Exercise instructions: Pictures do not belong in the output. Reproduce exactly the lines from the start of the records through the line with "import math".

Data for the task:
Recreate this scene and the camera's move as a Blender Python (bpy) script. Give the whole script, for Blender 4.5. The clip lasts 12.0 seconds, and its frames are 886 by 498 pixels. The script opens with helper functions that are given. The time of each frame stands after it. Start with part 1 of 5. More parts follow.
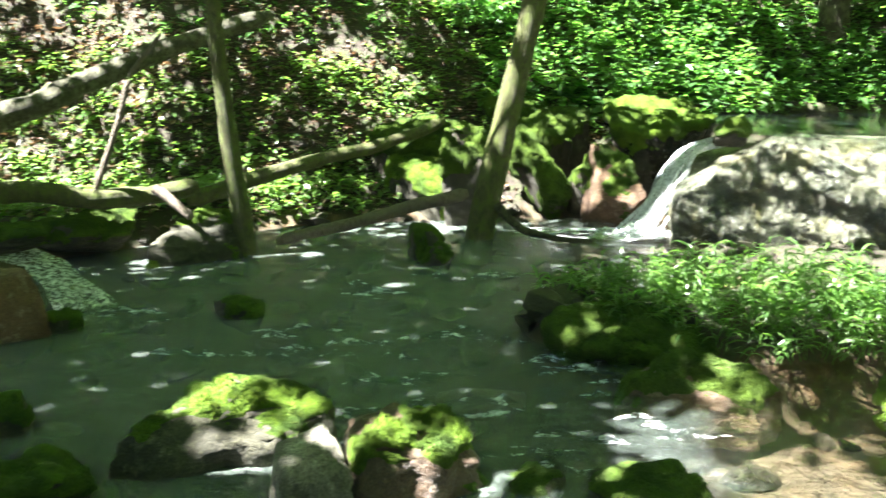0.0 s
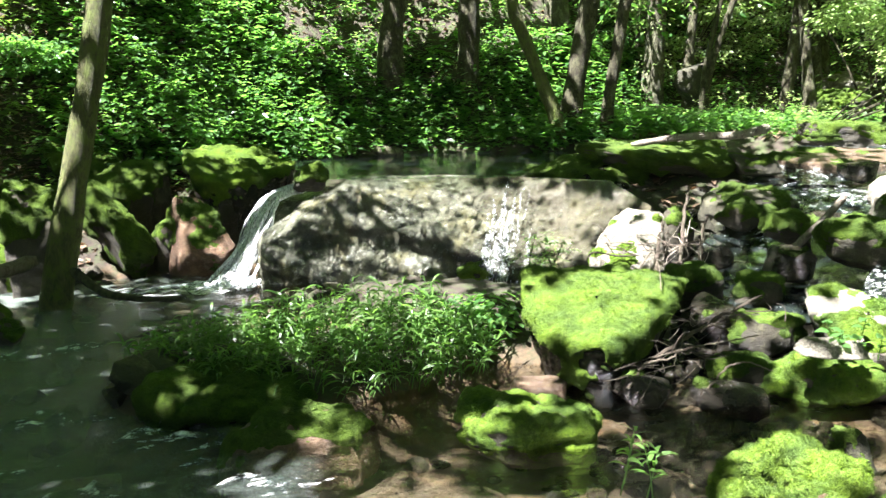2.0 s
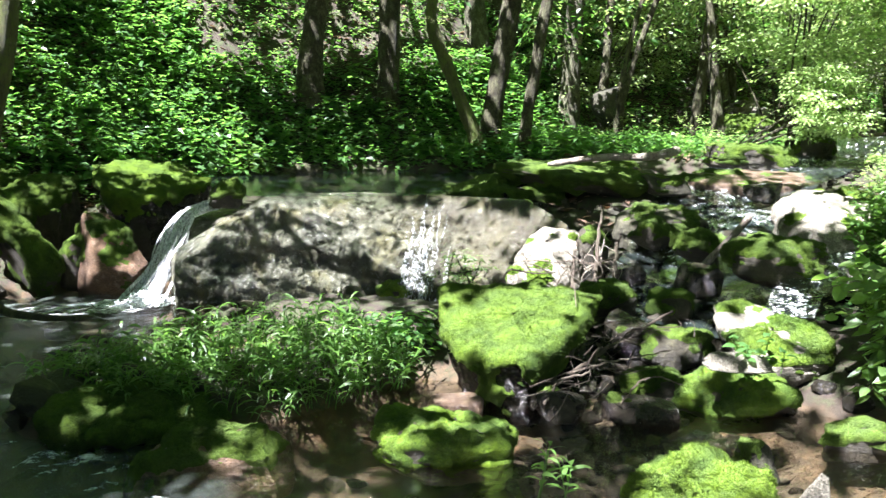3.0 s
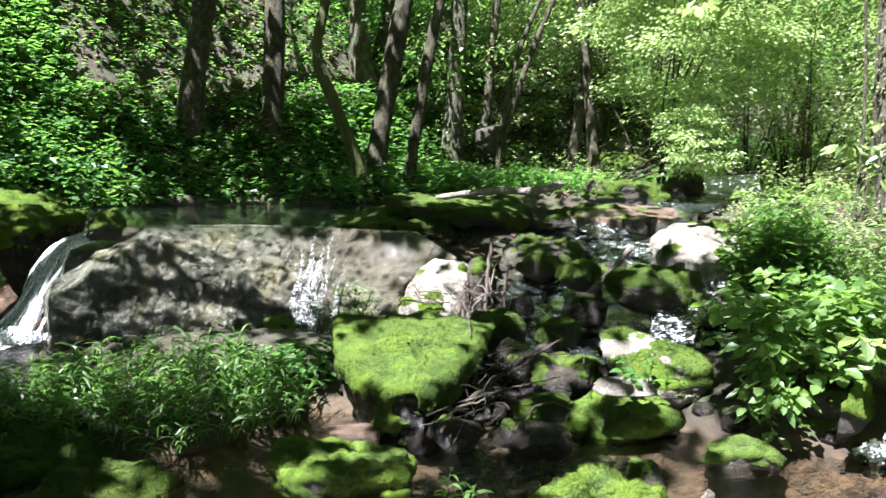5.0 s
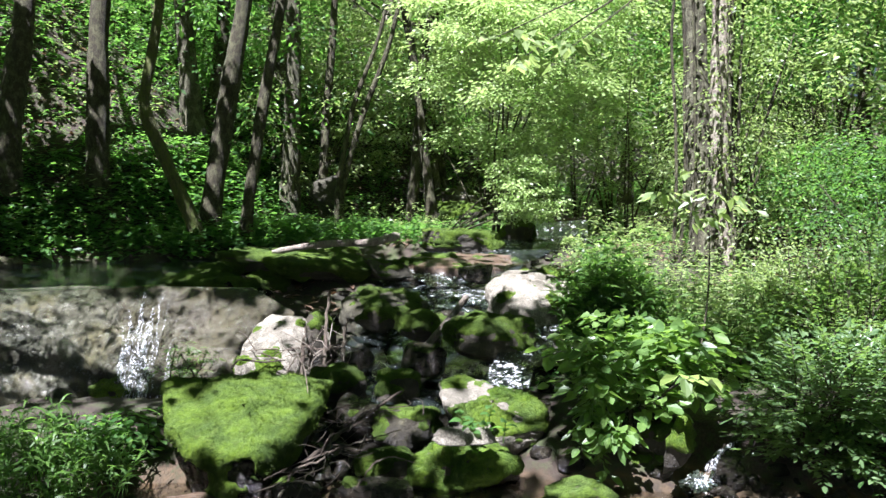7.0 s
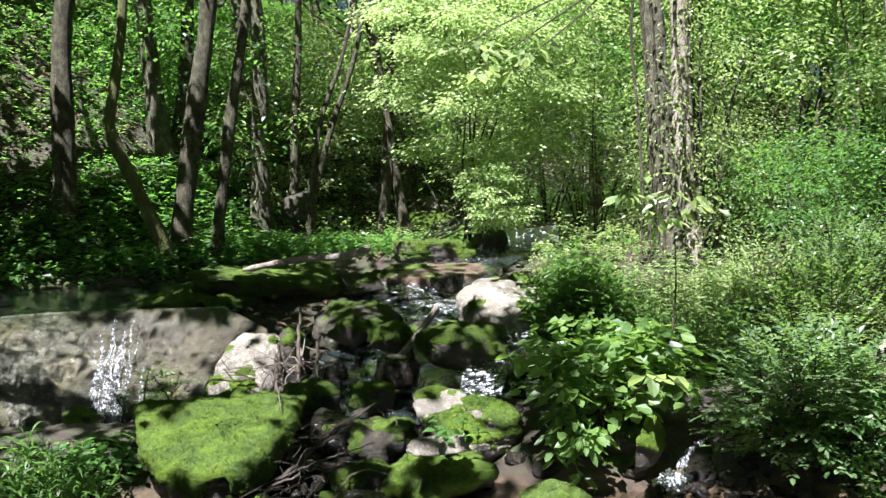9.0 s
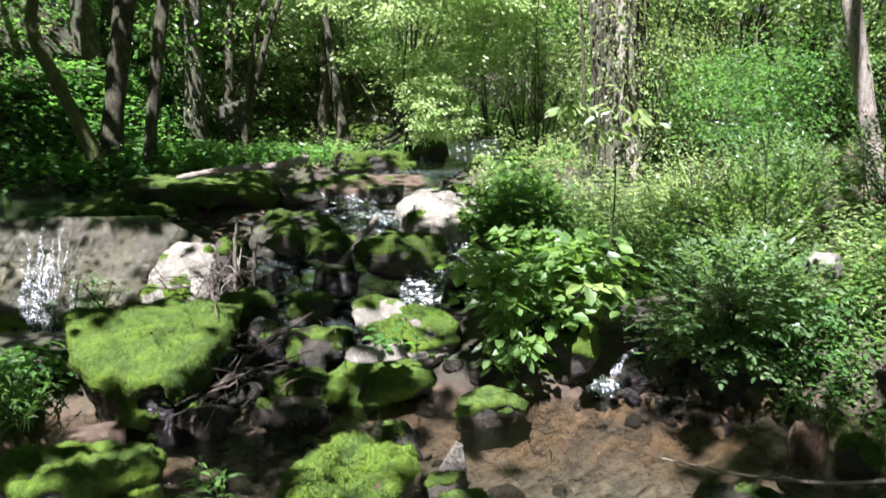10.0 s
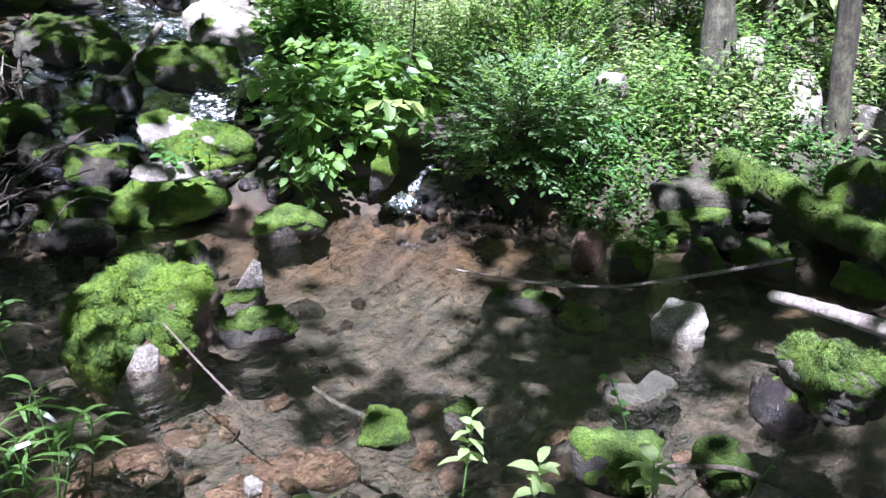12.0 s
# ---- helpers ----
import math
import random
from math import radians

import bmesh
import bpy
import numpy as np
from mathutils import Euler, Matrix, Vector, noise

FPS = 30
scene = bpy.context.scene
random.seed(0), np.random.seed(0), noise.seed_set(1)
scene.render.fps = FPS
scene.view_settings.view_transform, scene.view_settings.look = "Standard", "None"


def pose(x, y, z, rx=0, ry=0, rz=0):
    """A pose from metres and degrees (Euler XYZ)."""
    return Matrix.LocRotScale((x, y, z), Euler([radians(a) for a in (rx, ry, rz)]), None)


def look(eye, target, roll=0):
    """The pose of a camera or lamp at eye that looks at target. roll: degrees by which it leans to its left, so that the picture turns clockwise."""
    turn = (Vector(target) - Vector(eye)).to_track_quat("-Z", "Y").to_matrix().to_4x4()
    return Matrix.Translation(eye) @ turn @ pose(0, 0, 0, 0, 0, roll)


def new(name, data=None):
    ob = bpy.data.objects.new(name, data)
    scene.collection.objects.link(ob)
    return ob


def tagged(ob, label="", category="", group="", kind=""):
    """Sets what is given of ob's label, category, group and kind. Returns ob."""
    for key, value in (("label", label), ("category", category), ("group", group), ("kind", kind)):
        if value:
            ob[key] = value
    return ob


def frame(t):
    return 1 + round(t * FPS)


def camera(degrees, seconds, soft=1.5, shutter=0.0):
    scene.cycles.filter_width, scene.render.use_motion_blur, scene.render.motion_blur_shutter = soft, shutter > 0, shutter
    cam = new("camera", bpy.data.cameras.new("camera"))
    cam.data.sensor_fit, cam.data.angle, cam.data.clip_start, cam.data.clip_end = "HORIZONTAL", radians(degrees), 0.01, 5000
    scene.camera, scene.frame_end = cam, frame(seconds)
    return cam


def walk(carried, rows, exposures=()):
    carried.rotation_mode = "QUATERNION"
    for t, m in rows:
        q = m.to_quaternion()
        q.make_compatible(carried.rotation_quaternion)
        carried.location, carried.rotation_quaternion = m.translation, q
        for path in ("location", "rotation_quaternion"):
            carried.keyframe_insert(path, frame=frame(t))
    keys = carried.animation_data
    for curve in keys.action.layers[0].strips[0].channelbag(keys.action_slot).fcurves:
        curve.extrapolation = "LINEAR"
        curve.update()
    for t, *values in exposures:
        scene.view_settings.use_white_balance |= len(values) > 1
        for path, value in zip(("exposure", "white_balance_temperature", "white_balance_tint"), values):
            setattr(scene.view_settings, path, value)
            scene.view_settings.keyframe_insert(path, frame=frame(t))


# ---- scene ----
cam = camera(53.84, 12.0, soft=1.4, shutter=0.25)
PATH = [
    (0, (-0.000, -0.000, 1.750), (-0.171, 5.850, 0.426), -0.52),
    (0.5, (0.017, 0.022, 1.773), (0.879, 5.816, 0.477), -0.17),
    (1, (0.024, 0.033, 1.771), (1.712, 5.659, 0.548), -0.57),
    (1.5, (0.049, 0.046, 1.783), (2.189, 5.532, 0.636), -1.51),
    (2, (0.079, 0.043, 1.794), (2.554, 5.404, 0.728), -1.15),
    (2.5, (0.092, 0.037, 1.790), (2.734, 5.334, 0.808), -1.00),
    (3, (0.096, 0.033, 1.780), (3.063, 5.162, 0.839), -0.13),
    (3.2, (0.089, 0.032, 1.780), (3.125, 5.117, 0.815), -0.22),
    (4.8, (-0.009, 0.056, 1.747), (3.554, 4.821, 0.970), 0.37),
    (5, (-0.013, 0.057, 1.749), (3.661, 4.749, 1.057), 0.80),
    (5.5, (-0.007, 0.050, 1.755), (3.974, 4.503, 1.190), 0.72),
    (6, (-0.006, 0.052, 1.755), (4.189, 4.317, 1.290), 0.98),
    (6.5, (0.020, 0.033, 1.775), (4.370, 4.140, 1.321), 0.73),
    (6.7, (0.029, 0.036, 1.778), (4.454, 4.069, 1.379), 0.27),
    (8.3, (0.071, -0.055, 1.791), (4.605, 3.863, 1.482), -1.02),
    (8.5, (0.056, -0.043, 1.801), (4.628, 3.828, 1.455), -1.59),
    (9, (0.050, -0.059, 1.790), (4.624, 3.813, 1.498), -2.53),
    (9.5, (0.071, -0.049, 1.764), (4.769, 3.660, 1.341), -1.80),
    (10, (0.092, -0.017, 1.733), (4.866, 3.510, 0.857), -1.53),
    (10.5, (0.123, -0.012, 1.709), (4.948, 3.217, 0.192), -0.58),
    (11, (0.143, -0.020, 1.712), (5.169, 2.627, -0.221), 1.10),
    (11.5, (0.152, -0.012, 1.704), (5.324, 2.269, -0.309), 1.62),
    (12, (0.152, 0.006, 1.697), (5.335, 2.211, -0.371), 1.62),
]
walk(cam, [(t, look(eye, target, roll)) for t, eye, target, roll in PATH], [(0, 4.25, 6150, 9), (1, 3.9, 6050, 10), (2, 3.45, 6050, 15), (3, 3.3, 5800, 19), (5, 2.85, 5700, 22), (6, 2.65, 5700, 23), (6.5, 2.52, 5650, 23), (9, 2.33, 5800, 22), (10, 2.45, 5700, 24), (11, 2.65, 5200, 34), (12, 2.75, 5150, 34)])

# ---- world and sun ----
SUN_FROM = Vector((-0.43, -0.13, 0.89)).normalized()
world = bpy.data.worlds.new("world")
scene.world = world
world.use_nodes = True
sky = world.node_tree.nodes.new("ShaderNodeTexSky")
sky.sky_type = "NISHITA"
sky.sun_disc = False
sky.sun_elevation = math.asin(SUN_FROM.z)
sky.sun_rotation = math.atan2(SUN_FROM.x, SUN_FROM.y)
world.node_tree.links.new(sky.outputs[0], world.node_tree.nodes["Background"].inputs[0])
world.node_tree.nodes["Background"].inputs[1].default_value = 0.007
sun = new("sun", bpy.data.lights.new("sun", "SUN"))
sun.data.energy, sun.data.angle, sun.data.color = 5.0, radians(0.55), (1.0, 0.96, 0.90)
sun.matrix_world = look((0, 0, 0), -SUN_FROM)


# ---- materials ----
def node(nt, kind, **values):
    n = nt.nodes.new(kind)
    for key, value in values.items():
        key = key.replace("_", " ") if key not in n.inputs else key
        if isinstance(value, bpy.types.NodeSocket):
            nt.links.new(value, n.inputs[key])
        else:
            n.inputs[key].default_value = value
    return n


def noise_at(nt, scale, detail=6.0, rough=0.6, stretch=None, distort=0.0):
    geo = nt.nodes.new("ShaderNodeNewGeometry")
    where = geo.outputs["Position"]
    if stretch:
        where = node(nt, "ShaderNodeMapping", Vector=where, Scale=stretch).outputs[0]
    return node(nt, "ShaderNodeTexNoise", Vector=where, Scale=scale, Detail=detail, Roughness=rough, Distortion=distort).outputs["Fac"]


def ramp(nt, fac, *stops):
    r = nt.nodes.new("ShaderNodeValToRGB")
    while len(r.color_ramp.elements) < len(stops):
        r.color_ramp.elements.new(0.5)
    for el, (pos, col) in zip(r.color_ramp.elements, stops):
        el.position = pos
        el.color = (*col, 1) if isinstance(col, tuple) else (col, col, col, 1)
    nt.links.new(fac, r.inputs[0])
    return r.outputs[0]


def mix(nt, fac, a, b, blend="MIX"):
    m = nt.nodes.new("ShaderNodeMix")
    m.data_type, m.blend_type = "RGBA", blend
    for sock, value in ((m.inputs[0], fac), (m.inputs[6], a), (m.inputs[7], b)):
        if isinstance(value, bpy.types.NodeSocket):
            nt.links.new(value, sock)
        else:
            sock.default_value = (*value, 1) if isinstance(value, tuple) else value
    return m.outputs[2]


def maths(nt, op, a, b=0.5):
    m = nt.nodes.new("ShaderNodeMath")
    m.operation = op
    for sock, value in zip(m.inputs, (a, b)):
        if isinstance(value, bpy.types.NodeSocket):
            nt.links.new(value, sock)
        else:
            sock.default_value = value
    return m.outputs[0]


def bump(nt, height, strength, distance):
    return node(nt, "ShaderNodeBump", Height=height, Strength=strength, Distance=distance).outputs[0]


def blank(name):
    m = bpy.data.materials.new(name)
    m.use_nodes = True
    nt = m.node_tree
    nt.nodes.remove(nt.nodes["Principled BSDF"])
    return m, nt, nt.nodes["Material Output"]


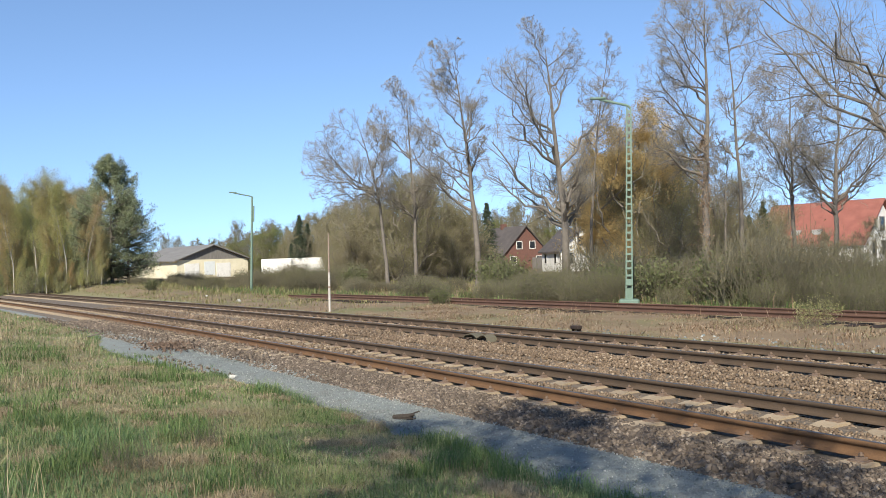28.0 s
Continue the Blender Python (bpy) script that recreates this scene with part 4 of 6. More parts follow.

Task response:
Recreate this scene and the camera's move as a Blender Python (bpy) script. Give the whole script, for Blender 4.5. The clip lasts 12.0 seconds, and its frames are 886 by 498 pixels. The script opens with helper functions that are given. The time of each frame stands after it. Start with part 1 of 5. More parts follow.
0.0 s
2.0 s
3.0 s
5.0 s
7.0 s
9.0 s
10.0 s
12.0 s
# ---- helpers ----
import math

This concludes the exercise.